Sunday, 28 September 2008

Dungeons and Dragons and Key Stage 3 Maths

It sounds like the start of a bad joke doesn't it?

'I say, I say, I say. What do the role-playing game Dungeons & Dragons and Key Stage 3 Maths have in common?'

But it's not. It is, in fact, all to do with one teacher's attempts to involve his pupils in the demands of the modern Mathematics curriculum.

I immediately latched onto this article from the TES due to my long-held interest in fantasy gaming (in one of my many authorial guises I write Fighting Fantasy gamebooks and wargaming novels) and it makes for intriguing reading.

My one concern regarding such an approach is that having got hooked on role-playing games, how do you then get your mind out of the dungeon and back into the classroom. And that's just from the teacher's perspective!

What is Myrrh Anyway? Out this week!

Hark, I am the bearer of glad tidings, to you and all your kin. For lo, What is Myrrh Anyway? is out this week!

So that's all your Christmas shopping needs sorted, in one easy to read, easy to wrap book, that's the ideal size to fit inside your Christmas stocking!

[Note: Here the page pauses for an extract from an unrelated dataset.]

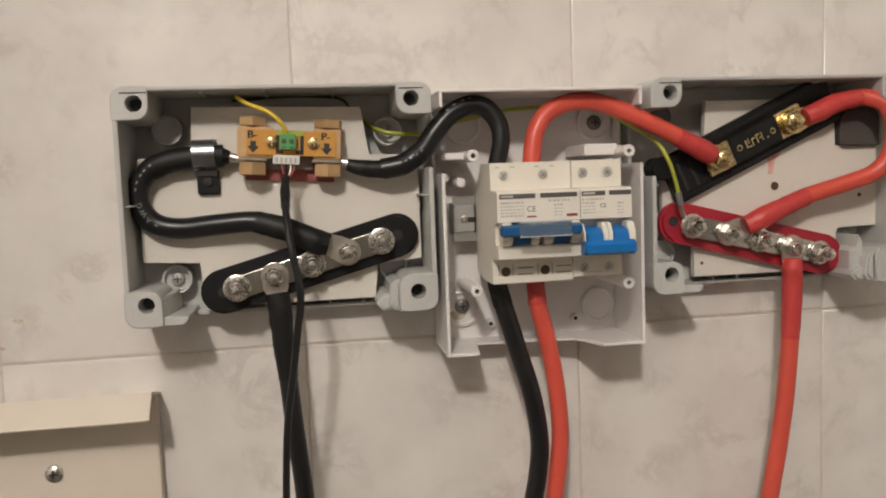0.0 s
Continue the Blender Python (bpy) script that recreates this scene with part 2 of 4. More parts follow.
def along_z(outline, z0, z1, bevel=0.0005):
    """An outline in x and y, pushed upwards."""
    tmp = bmesh.new()
    lo, hi = [tmp.verts.new((x, y, z0)) for x, y in outline], [tmp.verts.new((x, y, z1)) for x, y in outline]
    fa, fb = tmp.faces.new(lo), tmp.faces.new(hi[::-1])
    for i in range(len(outline)):
        tmp.faces.new((lo[i], hi[i], hi[(i + 1) % len(outline)], lo[(i + 1) % len(outline)]))
    if bevel:
        bmesh.ops.bevel(tmp, geom=list({*fa.edges, *fb.edges}), offset=bevel, segments=2, affect="EDGES", clamp_overlap=True)
    return tmp


def lathe(centre, steps, axis="Y", n=28, bm=None, turn=0.0):
    """Rings of (radius, height) round an axis through centre; heights run along the axis: out of the wall for Y, up for Z, right for X."""
    tmp = bmesh.new()
    cx, cy, cz = centre
    rings = []
    for r, h in steps:
        ring = []
        for i in range(n):
            c, s = r * math.cos(turn + math.tau * i / n), r * math.sin(turn + math.tau * i / n)
            p = {"Y": (cx + c, cy - h, cz + s), "Z": (cx + c, cy + s, cz + h), "X": (cx + h, cy + c, cz + s)}[axis]
            ring.append(tmp.verts.new(p))
        rings.append(ring)
    for a, b in zip(rings, rings[1:]):
        for i in range(n):
            tmp.faces.new((a[i], a[(i + 1) % n], b[(i + 1) % n], b[i]))
    tmp.faces.new(rings[0][::-1])
    tmp.faces.new(rings[-1])
    return join(bm or bmesh.new(), tmp)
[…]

What is Myrrh Anyway? hits the shops this Thursday, but you can already order it online at Amazon.

Ho, ho, ho.

Tuesday, 16 September 2008

SATs - Stress About Tests

A little controversy for a Tuesday night.

According to last week's TES, an online survey has revealed that many parents believe SATs cause too much stress in children and that they also have little or no confidence in the abilities of their children’s teachers.

Now - putting the SATs thing to one side for a moment - as a teacher and the parent of a child at school, I immediately feel very defensive about such a finding. But the fact remains that many parents do perceive teachers in this way, which is as much a damning comment about the image of education in this country as it is about any particular teacher's ability to do the job.

And certainly exams will always bring with them a certain amount of anxiety but the important thing is to learn to manage this stress. I suspect that some of those parents who think that SATs are too stressful for children are also the ones worrying about how their children will fair and so impose their own anxieties onto their children, making the whole thing a self-fulfilling prophecy.

To read more about this topic click here. To find a simple solution to exam stress, click here, and take with a warm drink at bedtime.

Friday, 12 September 2008

What is Myrrh Anyway?

Much excitement in the Green househould this morning, as my author copies of What is Myrrh Anyway? have arrived. And for what started out as a relatively short stocking filler of a book, it's actually turned out to be quite a weighty little book on the subject of Christmas and its traditions.So if you've always wondered why Christmas Day falls on 25 December (and not the 15 Augcember, for anyone who's seen the new series of Harry and Paul on BBC1), or can't understand why Brussels sprouts are always on the menu for Christmas dinner, then this little Christmas cracker of a book is the one for you.

The book isn't officially published by Icon Books until 2 October, but it is available to pre-order over on Amazon. And you can discover more fun and fascinating facts about the festive season over on the dedicated What is Myrrh Anyway? blog.

Ho, ho, ho.

Wednesday, 10 September 2008

The Big Bang: Take 2

This morning, scientists on the Franco-Swiss border will flip the switch on the Large Hadron Collider (LHC) - a.k.a. The Big Bang Machine - a 12 storey high, 17-mile long underground ring, built at a cost of £5b, buried more than 300ft under the Alpine foothills, where subatomic particles will be accelerated to astonishing speeds and then smashed into each other.

The LHC will blast protons - one of the building blocks of atoms - at a velocity close to the speed of light, generating temperatures of more than a trillion degrees centigrade. Each proton beam will pack as much energy as a Eurostar train travelling at 150 kilometres per hour. The resulting collisions will hopefully replicate conditions found in the moments following the Big Bang - or the beginning of the universe - and scientists will study the fallout. Let's just hope nothing goes wrong!

And if you're worried that man's meddling is going to create a black hole under the Alps which will suck the Earth into it, then have a look at this to help calm your nerves.

Monday, 8 September 2008

Match Wits at the Science Museum

I was at London's Science Museum on Sunday and popped into the branch of Waterstone's that they have there - an occupational hazard when you're a writer. I was very pleased to see that they had The Horror of Howling Hill (my Doctor Who adventure) there among the other DW merchandise, but also Match Wits with the Kids.

There's plenty in the Science section of Match Wits that you can tie to exhibits at the Science Museum, which has many practical models to help demonstrate how things work. There are even links to the History section with the development of the Industrial Revolution.

From the shelves of the museum bookshop it was quite clear that there has been a recent explosion in books about school and schooling aimed at adults, everything from Homework for Grown-Ups to England: 1000 Things You Need to Know.

But if you want one all-encompassing book that takes the subject seriously (whilst presenting it in a light-hearted way), that keeps it up to date and relevant for the modern generation of school-goers as well, then you can't beat Match Wits with the Kids.